» **Do this**:
Below is a listing to transcribe in full and exactly; keep the pictures out.

_ _ _

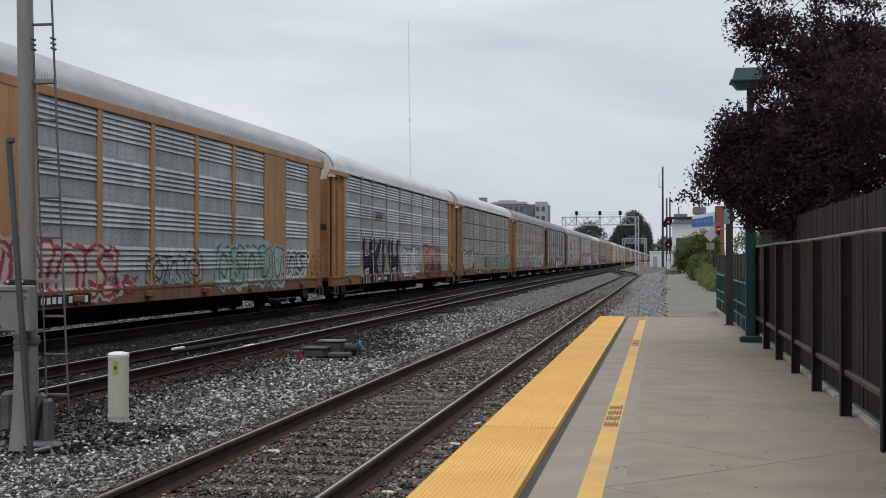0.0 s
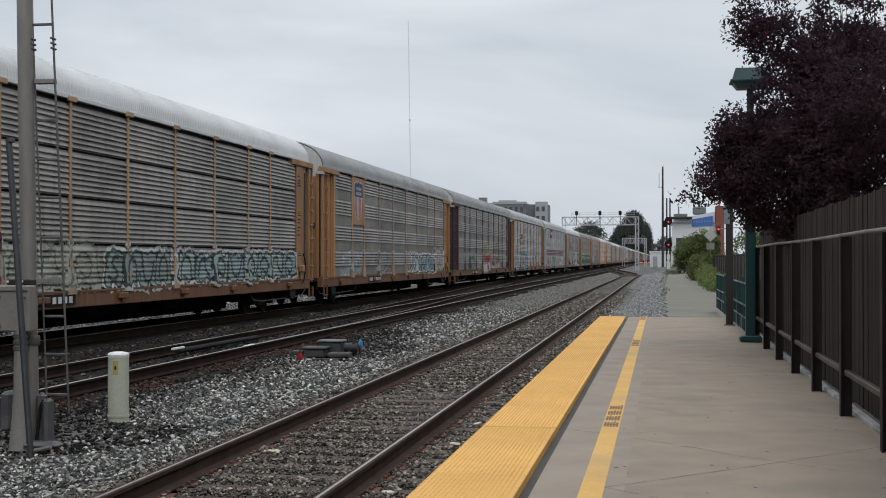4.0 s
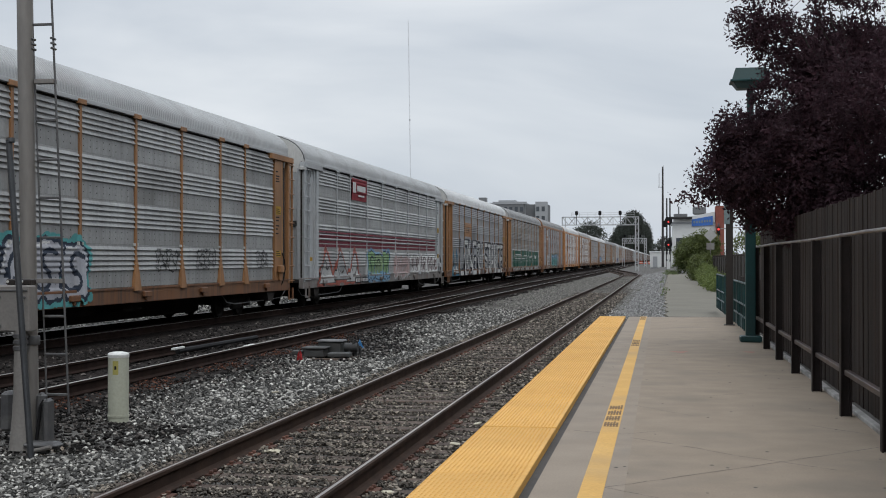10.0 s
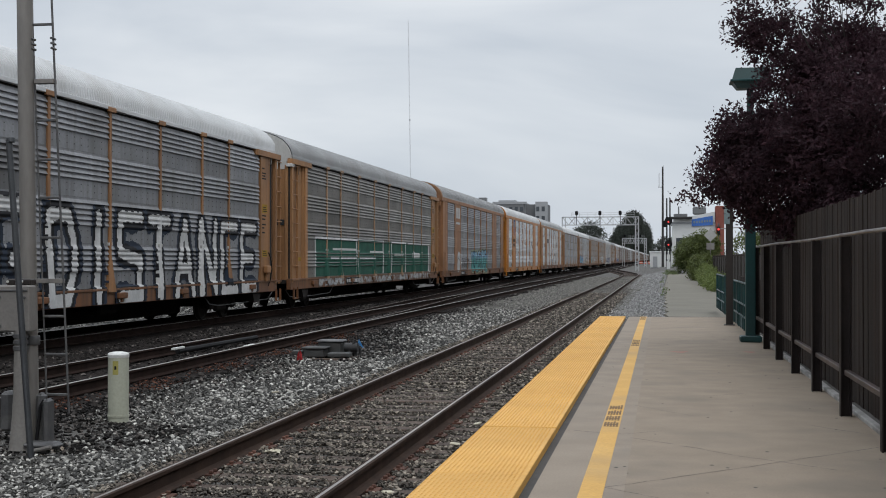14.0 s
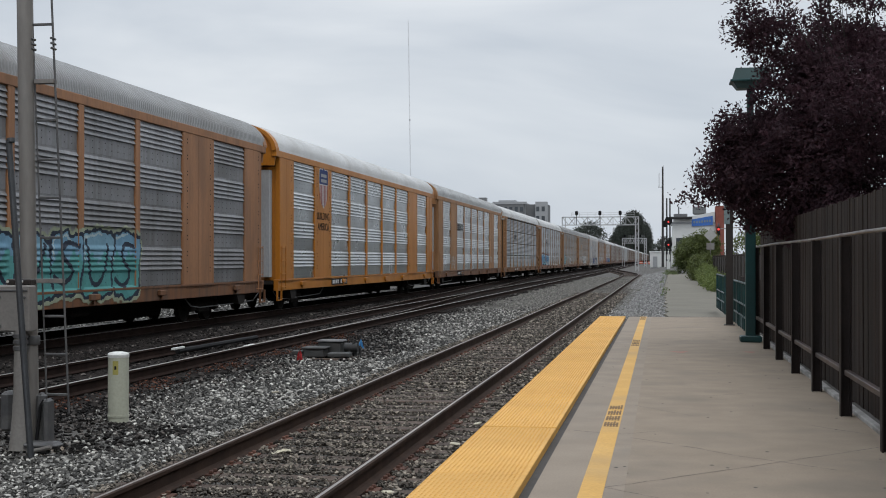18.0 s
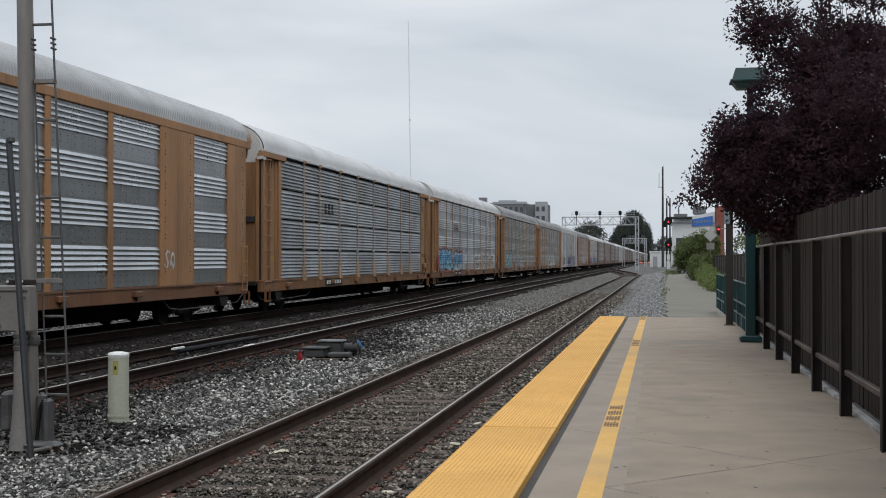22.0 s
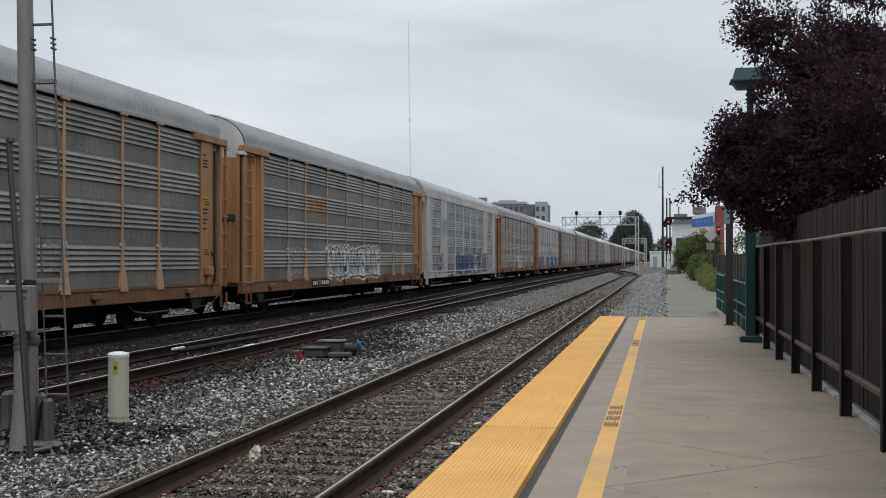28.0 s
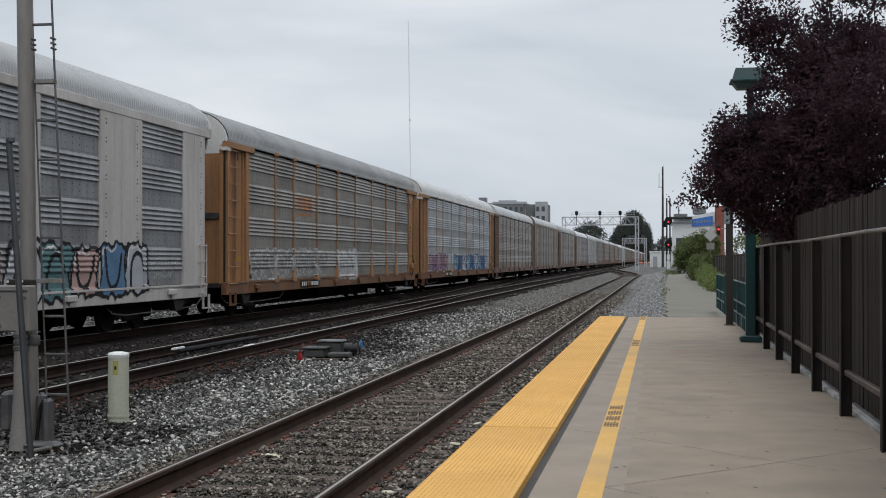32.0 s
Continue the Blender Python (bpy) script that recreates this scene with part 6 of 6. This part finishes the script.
    part("arm", Build().tube((0, 0, 5.5), (3.0, 0, 5.7), 0.06), GALV, tl)
    hd = part("head", Build().box(-0.22, 0.22, -0.2, 0.2, 4.6, 5.8, 0.05), BLACK, tl)
    part("lamp", Build().tube((0, -0.21, 5.45), (0, -0.26, 5.45), 0.15, n=12), RED_GLOW, hd, "lit red lens")
    ds = thing("diamond_sign", pose(4.35, 118, 0), "pale diamond-shaped road sign seen from behind", "road sign")
    part("post", Build().box(-0.04, 0.04, -0.03, 0.03, 0, 4.4), GALV, ds)
    part("plate", Build().add([(-0.58, -0.05, 3.8), (0, -0.05, 3.22), (0.58, -0.05, 3.8), (0, -0.05, 4.38), (-0.58, -0.03, 3.8), (0, -0.03, 3.22), (0.58, -0.03, 3.8), (0, -0.03, 4.38)],
                              [(0, 1, 2, 3), (7, 6, 5, 4), (0, 4, 5, 1), (1, 5, 6, 2), (2, 6, 7, 3), (3, 7, 4, 0)]), BOX_PALE, ds)
    part("lower_plate", Build().box(-0.35, 0.35, -0.05, -0.03, 2.5, 3.1, 0.01), GALV, ds)
    # apartment block beyond the train
    ap = thing("apartment_building", pose(-64, 455, 0), "grey multi-storey apartment block with stepped roofline", "building")
    part("wall", Build().box(0, 17, 0, 14, 0, 21.6), WALL_GREY, ap)
    part("wall", Build().box(17, 24.5, 1, 14, 0, 21.0), WALL_DARK, ap)
    part("wall", Build().box(20.6, 24.7, -2, 0.9, 0, 21.8), WALL_GREY, ap)
    part("wall", Build().box(4.8, 16.6, -1, -0.01, 0, 21.0), WALL_DARK, ap)
    part("roof_house", Build().box(0.0, 2.6, 2, 6, 21.6, 23.6), WALL_DARK, ap)
    part("roof_house", Build().box(7, 13, 3, 8, 21.6, 22.6), WALL_GREY, ap)
    part("parapet", Build().box(5.4, 17.4, -1.2, 0.2, 21.0, 21.9), WALL_GREY, ap)
    for r in range(5):
        for c in range(8):
            z = 5.2 + 3.3 * r
            if c < 6:
                part("window", Build().box(5.6 + 1.9 * c, 6.7 + 1.9 * c, -1.08, -1.0, z, z + 1.7), GLASS, ap)
            else:
                part("window", Build().box(20.9 + 1.9 * (c - 6), 22.0 + 1.9 * (c - 6), -2.08, -2.0, z, z + 1.7), GLASS, ap)
    am = thing("radio_mast", pose(-114.0, 590, 0), "very tall thin guyed radio mast", "radio mast")
    b = Build()
    for i in range(3):
        w = 2 * math.pi * i / 3
        b.tube((0.2 * math.cos(w), 0.2 * math.sin(w), 0), (0.2 * math.cos(w) - 1.6, 0.2 * math.sin(w), 113), 0.03, n=4)
    for i in range(56):
        z = 2 * i
        s = -1.6 * z / 113
        b.tube((0.2 + s, 0, z), (-0.1 + s, 0.17, z + 2), 0.02, n=3).tube((-0.1 + s, 0.17, z), (-0.1 + s, -0.17, z + 2), 0.02, n=3)
    part("lattice", b, GANTRY, am)
    part("light", Build().tube((-0.9, 0, 66), (-0.9, 0, 66.6), 0.4, n=6), GANTRY, am)
    rng = np.random.default_rng(8)
    cl = [((x, 1420 + rng.uniform(-40, 40), 4.0), (24, 12, rng.uniform(4, 10))) for x in np.arange(-640, 400, 20)]
    tw = thing("far_woods", pose(0, 0, 0), "low far line of trees on the horizon", "woods", kind="stuff")
    part("leaves", leaf_cloud(cl, 9000, 2.4, rng)[0], LEAF_DARK, tw)


make_signal_mast()
make_marker()
BLUE_THING = make_switch()
SCRAP = make_litter()
make_lamp()
CROWNS = make_plum()
make_shrubs()
make_gantry()
make_distance()
make_stones()


# ---- what moves ----
def motions():
    for i, car in enumerate(TRAIN):
        # couplings are slack in places: some wagons trail a little
        y0 = FIRST_GAP + PITCH_LEN * i + {5: -0.12, 6: -0.08, 9: 0.1, 10: 0.12, 11: 0.15, 14: 0.25, 15: 0.46}.get(i, 0.58 if i > 15 else 0.0)
        ys = [(t, y0 - SPEED * t) for t in (0.0, 8.0, 16.0, 24.0, 32.0)]
        walk(car, [(t, pose(TRAIN_X + SLANT * y, y, 0.0, 0, 0, -0.0745)) for t, y in ys])
    for k, crown in enumerate(CROWNS):
        rows = []
        for j in range(22):
            t = 32.0 * j / 21
            s = 0.35 + 0.15 * k
            rows.append((t, pose(0, 0, 0, s * 0.5 * math.sin(1.9 * t + k), s * math.sin(1.3 * t + 2 * k), s * math.sin(0.9 * t + k))))
        walk(crown, rows)
    z = -0.165
    walk(SCRAP, [(0.0, pose(-3.57, 11.62, z)), (14.5, pose(-3.56, 11.62, z)), (16.5, pose(-3.49, 11.62, z, 0, -6, 25)), (19.0, pose(-3.47, 11.62, z, 0, -8, 30)), (22.0, pose(-3.49, 11.6, z, 0, -6, 28)),
                 (24.6, pose(-3.50, 11.58, z, 4, 4, 10)), (25.0, pose(-3.63, 11.66, z + 0.06, 70, 20, -45)), (25.5, pose(-3.64, 11.62, z + 0.08, 65, 60, -60)), (27.5, pose(-3.59, 11.40, z + 0.06, 70, 10, 5)),
                 (28.0, pose(-3.61, 11.34, z + 0.05, 68, 30, -50)), (28.5, pose(-3.60, 11.32, z + 0.04, 50, 25, -35)), (29.0, pose(-3.63, 11.30, z, 8, 6, 5)), (30.0, pose(-3.62, 11.29, z, 5, 0, 10)), (31.0, pose(-3.52, 11.36, z, 0, 6, 14)), (32.0, pose(-3.51, 11.38, z, 0, 8, 18))])
    rows = []
    for j in range(33):
        rows.append((float(j), pose(-6.2, 26.4, -0.24, 0, 10 * math.sin(j * 2.2), 25 * math.sin(j * 1.7))))
    walk(BLUE_THING, rows)


motions()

_ _ _

» **Answer to this task**:
0.0 s
4.0 s
10.0 s
14.0 s
18.0 s
22.0 s
28.0 s
32.0 s
Continue the Blender Python (bpy) script that recreates this scene with part 6 of 6. This part finishes the script.
    part("arm", Build().tube((0, 0, 5.5), (3.0, 0, 5.7), 0.06), GALV, tl)
    hd = part("head", Build().box(-0.22, 0.22, -0.2, 0.2, 4.6, 5.8, 0.05), BLACK, tl)
    part("lamp", Build().tube((0, -0.21, 5.45), (0, -0.26, 5.45), 0.15, n=12), RED_GLOW, hd, "lit red lens")
    ds = thing("diamond_sign", pose(4.35, 118, 0), "pale diamond-shaped road sign seen from behind", "road sign")
    part("post", Build().box(-0.04, 0.04, -0.03, 0.03, 0, 4.4), GALV, ds)
    part("plate", Build().add([(-0.58, -0.05, 3.8), (0, -0.05, 3.22), (0.58, -0.05, 3.8), (0, -0.05, 4.38), (-0.58, -0.03, 3.8), (0, -0.03, 3.22), (0.58, -0.03, 3.8), (0, -0.03, 4.38)],
                              [(0, 1, 2, 3), (7, 6, 5, 4), (0, 4, 5, 1), (1, 5, 6, 2), (2, 6, 7, 3), (3, 7, 4, 0)]), BOX_PALE, ds)
    part("lower_plate", Build().box(-0.35, 0.35, -0.05, -0.03, 2.5, 3.1, 0.01), GALV, ds)
    # apartment block beyond the train
    ap = thing("apartment_building", pose(-64, 455, 0), "grey multi-storey apartment block with stepped roofline", "building")
    part("wall", Build().box(0, 17, 0, 14, 0, 21.6), WALL_GREY, ap)
    part("wall", Build().box(17, 24.5, 1, 14, 0, 21.0), WALL_DARK, ap)
    part("wall", Build().box(20.6, 24.7, -2, 0.9, 0, 21.8), WALL_GREY, ap)
    part("wall", Build().box(4.8, 16.6, -1, -0.01, 0, 21.0), WALL_DARK, ap)
    part("roof_house", Build().box(0.0, 2.6, 2, 6, 21.6, 23.6), WALL_DARK, ap)
    part("roof_house", Build().box(7, 13, 3, 8, 21.6, 22.6), WALL_GREY, ap)
    part("parapet", Build().box(5.4, 17.4, -1.2, 0.2, 21.0, 21.9), WALL_GREY, ap)
    for r in range(5):
        for c in range(8):
            z = 5.2 + 3.3 * r
            if c < 6:
                part("window", Build().box(5.6 + 1.9 * c, 6.7 + 1.9 * c, -1.08, -1.0, z, z + 1.7), GLASS, ap)
            else:
                part("window", Build().box(20.9 + 1.9 * (c - 6), 22.0 + 1.9 * (c - 6), -2.08, -2.0, z, z + 1.7), GLASS, ap)
    am = thing("radio_mast", pose(-114.0, 590, 0), "very tall thin guyed radio mast", "radio mast")
    b = Build()
    for i in range(3):
        w = 2 * math.pi * i / 3
        b.tube((0.2 * math.cos(w), 0.2 * math.sin(w), 0), (0.2 * math.cos(w) - 1.6, 0.2 * math.sin(w), 113), 0.03, n=4)
    for i in range(56):
        z = 2 * i
        s = -1.6 * z / 113
        b.tube((0.2 + s, 0, z), (-0.1 + s, 0.17, z + 2), 0.02, n=3).tube((-0.1 + s, 0.17, z), (-0.1 + s, -0.17, z + 2), 0.02, n=3)
    part("lattice", b, GANTRY, am)
    part("light", Build().tube((-0.9, 0, 66), (-0.9, 0, 66.6), 0.4, n=6), GANTRY, am)
    rng = np.random.default_rng(8)
    cl = [((x, 1420 + rng.uniform(-40, 40), 4.0), (24, 12, rng.uniform(4, 10))) for x in np.arange(-640, 400, 20)]
    tw = thing("far_woods", pose(0, 0, 0), "low far line of trees on the horizon", "woods", kind="stuff")
    part("leaves", leaf_cloud(cl, 9000, 2.4, rng)[0], LEAF_DARK, tw)


make_signal_mast()
make_marker()
BLUE_THING = make_switch()
SCRAP = make_litter()
make_lamp()
CROWNS = make_plum()
make_shrubs()
make_gantry()
make_distance()
make_stones()


# ---- what moves ----
def motions():
    for i, car in enumerate(TRAIN):
        # couplings are slack in places: some wagons trail a little
        y0 = FIRST_GAP + PITCH_LEN * i + {5: -0.12, 6: -0.08, 9: 0.1, 10: 0.12, 11: 0.15, 14: 0.25, 15: 0.46}.get(i, 0.58 if i > 15 else 0.0)
        ys = [(t, y0 - SPEED * t) for t in (0.0, 8.0, 16.0, 24.0, 32.0)]
        walk(car, [(t, pose(TRAIN_X + SLANT * y, y, 0.0, 0, 0, -0.0745)) for t, y in ys])
    for k, crown in enumerate(CROWNS):
        rows = []
        for j in range(22):
            t = 32.0 * j / 21
            s = 0.35 + 0.15 * k
            rows.append((t, pose(0, 0, 0, s * 0.5 * math.sin(1.9 * t + k), s * math.sin(1.3 * t + 2 * k), s * math.sin(0.9 * t + k))))
        walk(crown, rows)
    z = -0.165
    walk(SCRAP, [(0.0, pose(-3.57, 11.62, z)), (14.5, pose(-3.56, 11.62, z)), (16.5, pose(-3.49, 11.62, z, 0, -6, 25)), (19.0, pose(-3.47, 11.62, z, 0, -8, 30)), (22.0, pose(-3.49, 11.6, z, 0, -6, 28)),
                 (24.6, pose(-3.50, 11.58, z, 4, 4, 10)), (25.0, pose(-3.63, 11.66, z + 0.06, 70, 20, -45)), (25.5, pose(-3.64, 11.62, z + 0.08, 65, 60, -60)), (27.5, pose(-3.59, 11.40, z + 0.06, 70, 10, 5)),
                 (28.0, pose(-3.61, 11.34, z + 0.05, 68, 30, -50)), (28.5, pose(-3.60, 11.32, z + 0.04, 50, 25, -35)), (29.0, pose(-3.63, 11.30, z, 8, 6, 5)), (30.0, pose(-3.62, 11.29, z, 5, 0, 10)), (31.0, pose(-3.52, 11.36, z, 0, 6, 14)), (32.0, pose(-3.51, 11.38, z, 0, 8, 18))])
    rows = []
    for j in range(33):
        rows.append((float(j), pose(-6.2, 26.4, -0.24, 0, 10 * math.sin(j * 2.2), 25 * math.sin(j * 1.7))))
    walk(BLUE_THING, rows)


motions()